TEMPO.CO, Jakarta - Direktur Utama PT Pengembangan Armada Niaga Nasional atau PT PANN Herry S Soewandy membeberkan penyebab bisnis perusahaan pelat merah itu terus merugi.
Dalam rapat dengar pendapat dengan Komisi Industri dan Perdagangan Dewan Perwakilan Rakyat kemarin malam, Herry mengungkapkan dua penugasan pemerintah pada tahun 1994 terkait proyek transaksi kerjasama dengan negara asing menjadi sumber masalah.
"Kebetulan di tahun 1994 pemerintah menempatkan dua transaksi yakni program kerjasama Indonesia dengan Jerman dan satunya lagi adalah transaksi kerjasama antara pemerintah Indonesia dengan Spanyol," kata Herry dalam Rapat Dengar Pendapat dengan Komisi VI DPR RI di Jakarta pada Selasa malam, 14 Juli 2020.
Terkait kerjasama dengan pemerintah Jerman, menurut dia, ada pinjaman yang diterima dalam bentuk 10 unit pesawat Boeing 737-200 Eks Lufthansa saat itu. Sedangkan transaksi kerjasama dengan Spanyol yakni 31 unit kapal dari Spanyol yang diterima semuanya dalam bentuk barang dan tidak ada uang tunai.
Herry menyebutkan, dua transaksi yang melibatkan pihak asing ini memang bukan bisnis intinya PT PANN. "Dalam hal pesawat kami tidak memiliki ahli serta kompetensi dan kapal Spanyol yang kita bisniskan sebetulnya kapal armada niaga atau dagang bukan armada kapal ikan," ucapnya.

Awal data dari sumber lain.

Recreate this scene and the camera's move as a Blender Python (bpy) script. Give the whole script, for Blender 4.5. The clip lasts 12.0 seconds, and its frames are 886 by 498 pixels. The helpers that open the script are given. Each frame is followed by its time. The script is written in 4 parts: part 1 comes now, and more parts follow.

Pesawat-pesawat Eks Lufthansa ini kemudian ditempatkan di maskapai Merpati sebanyak tiga unit, kemudian maskapai Mandala dua unit, Bouraq dua unit, dan maskapai Sempati Air sebanyak tiga unit. "Sayangnya keempat perusahaan itu semuanya gulung tikar dan tidak pernah membayar satu peser pun kepada PT PANN, kecuali maskapai Merpati yang pernah mengangsur sekali," kata Herry.
Padahal dari pinjaman sebesar US$ 89 juta ini, PANN sudah mengeluarkan uang untuk mencicil kurang lebih US$ 34 juta. Oleh karena itu, hingga kini BUMN tersebut kesulitan likuiditas karena memang likuiditas PANN tergerus.